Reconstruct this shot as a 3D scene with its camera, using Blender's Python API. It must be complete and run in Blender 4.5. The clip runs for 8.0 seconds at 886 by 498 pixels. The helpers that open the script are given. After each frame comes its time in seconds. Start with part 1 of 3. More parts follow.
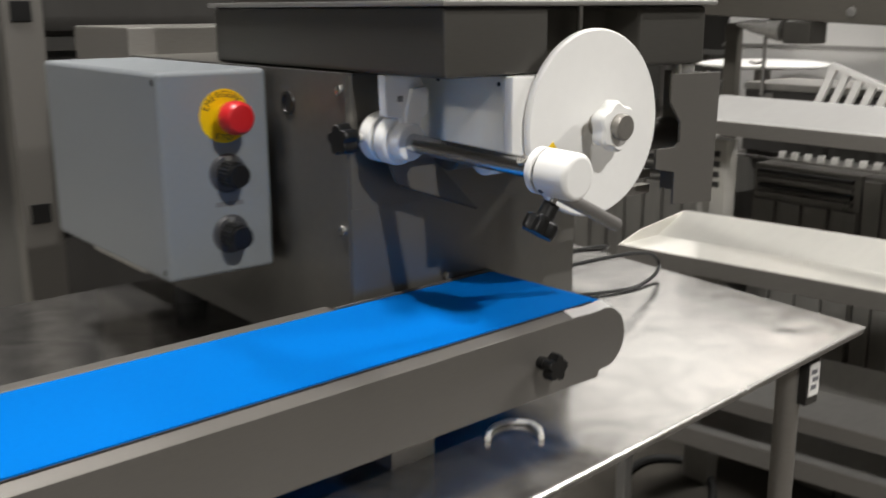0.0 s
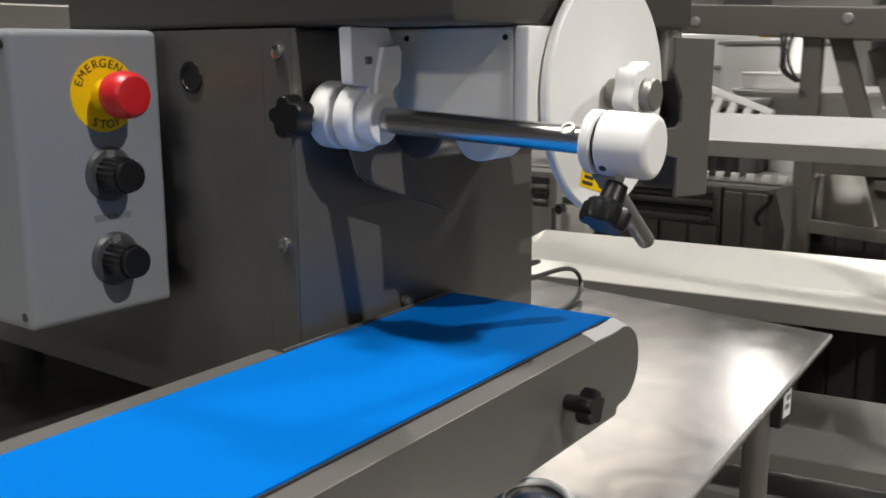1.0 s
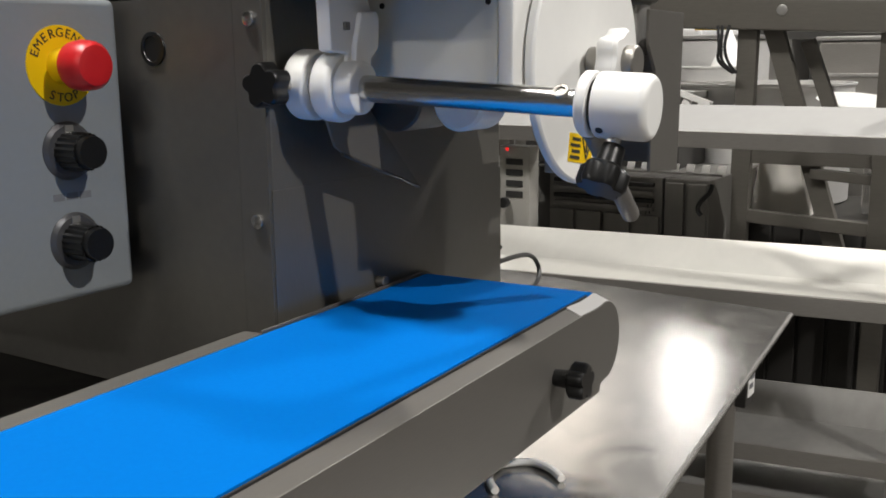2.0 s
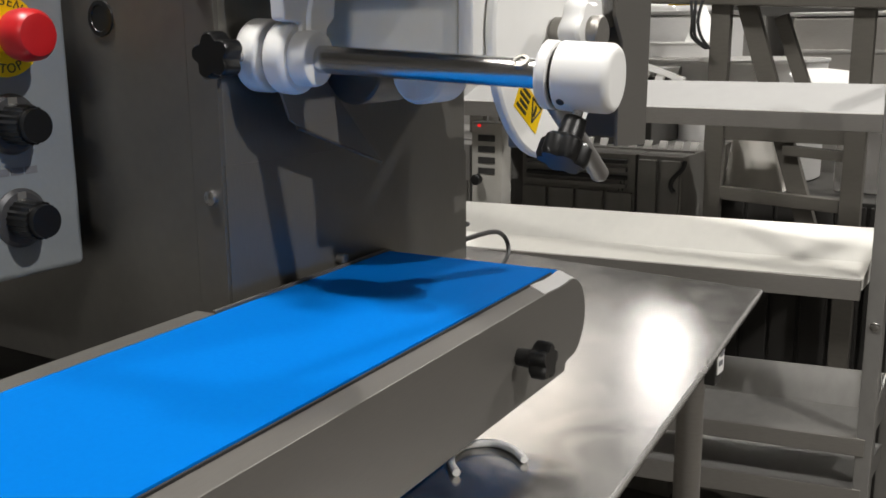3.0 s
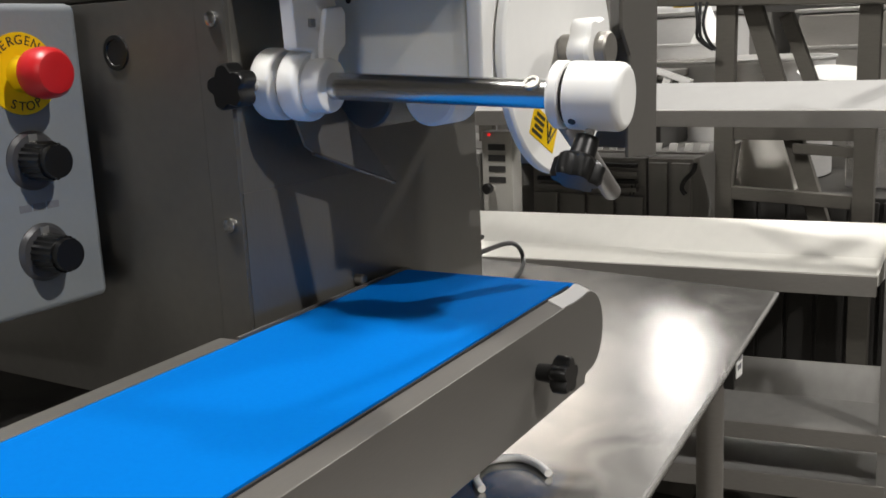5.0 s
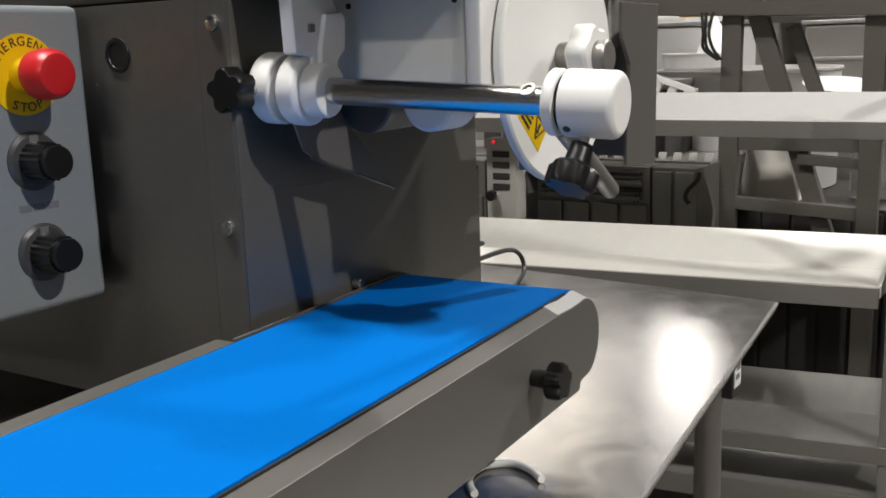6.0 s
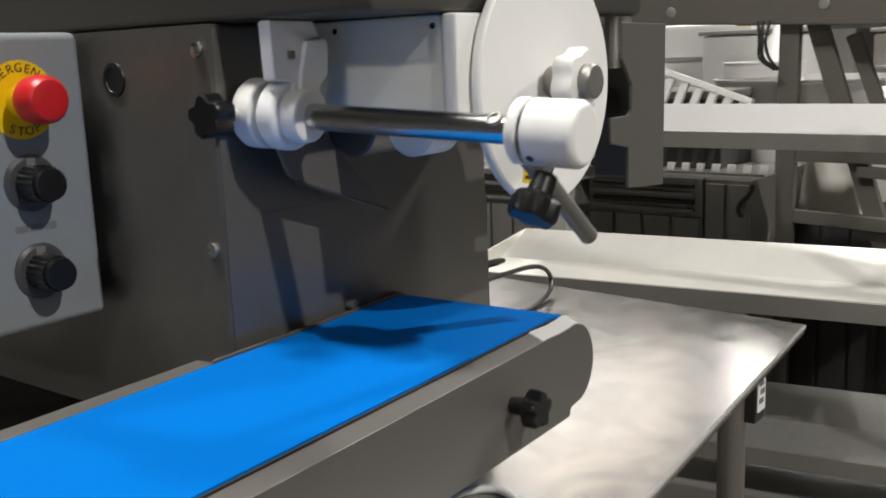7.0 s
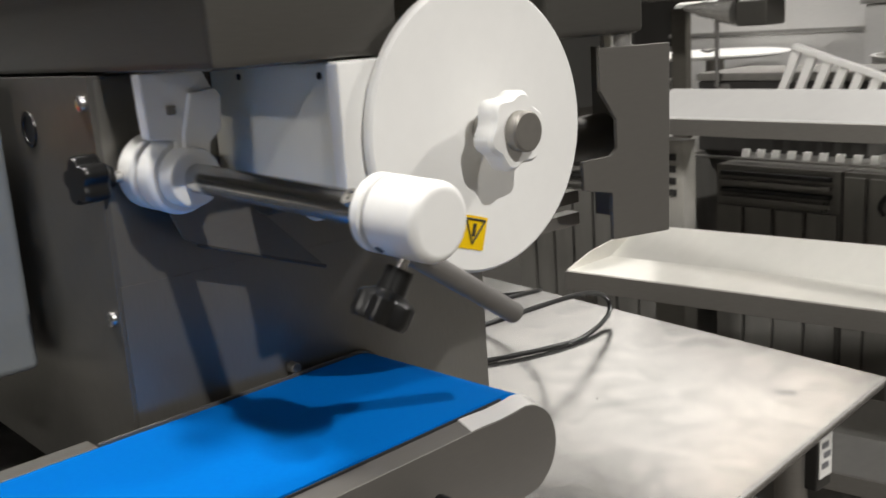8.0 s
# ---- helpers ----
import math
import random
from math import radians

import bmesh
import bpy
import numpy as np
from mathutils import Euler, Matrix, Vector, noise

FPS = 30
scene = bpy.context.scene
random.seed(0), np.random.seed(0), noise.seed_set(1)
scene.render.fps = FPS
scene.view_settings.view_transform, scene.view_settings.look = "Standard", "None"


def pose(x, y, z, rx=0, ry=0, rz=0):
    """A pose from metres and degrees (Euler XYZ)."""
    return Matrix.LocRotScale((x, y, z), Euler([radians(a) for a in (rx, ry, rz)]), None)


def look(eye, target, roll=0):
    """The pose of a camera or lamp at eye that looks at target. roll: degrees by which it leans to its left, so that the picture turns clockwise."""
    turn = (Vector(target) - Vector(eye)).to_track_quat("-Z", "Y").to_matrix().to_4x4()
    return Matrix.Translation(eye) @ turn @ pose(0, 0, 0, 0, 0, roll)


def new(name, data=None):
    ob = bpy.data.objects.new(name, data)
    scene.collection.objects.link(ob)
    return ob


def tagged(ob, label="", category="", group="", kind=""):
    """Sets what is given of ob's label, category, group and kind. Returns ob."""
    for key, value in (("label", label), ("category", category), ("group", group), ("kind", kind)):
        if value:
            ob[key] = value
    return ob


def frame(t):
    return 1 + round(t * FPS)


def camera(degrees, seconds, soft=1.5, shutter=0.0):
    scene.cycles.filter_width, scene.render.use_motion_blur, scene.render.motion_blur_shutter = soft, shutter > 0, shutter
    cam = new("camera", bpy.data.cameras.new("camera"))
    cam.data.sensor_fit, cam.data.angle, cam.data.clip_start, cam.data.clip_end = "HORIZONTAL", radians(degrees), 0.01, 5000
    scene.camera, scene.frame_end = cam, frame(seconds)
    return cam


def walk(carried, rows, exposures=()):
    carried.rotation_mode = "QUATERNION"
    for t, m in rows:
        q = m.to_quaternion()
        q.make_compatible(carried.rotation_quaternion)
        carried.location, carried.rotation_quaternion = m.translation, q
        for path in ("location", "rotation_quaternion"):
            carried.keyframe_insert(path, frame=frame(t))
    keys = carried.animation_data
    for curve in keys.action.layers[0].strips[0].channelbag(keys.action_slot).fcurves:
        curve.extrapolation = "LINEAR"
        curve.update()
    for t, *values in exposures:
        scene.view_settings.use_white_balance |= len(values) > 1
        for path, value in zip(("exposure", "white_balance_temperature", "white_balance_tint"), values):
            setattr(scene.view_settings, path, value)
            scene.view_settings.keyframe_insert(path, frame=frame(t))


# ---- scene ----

### PROBLEM DETAILS
Only the lines from the one with "pose from metres" up to the one with "turn = (Vector(target)" should be repeated, both included, exactly as they appear.

### THE RESULT
    """A pose from metres and degrees (Euler XYZ)."""
    return Matrix.LocRotScale((x, y, z), Euler([radians(a) for a in (rx, ry, rz)]), None)


def look(eye, target, roll=0):
    """The pose of a camera or lamp at eye that looks at target. roll: degrees by which it leans to its left, so that the picture turns clockwise."""
    turn = (Vector(target) - Vector(eye)).to_track_quat("-Z", "Y").to_matrix().to_4x4()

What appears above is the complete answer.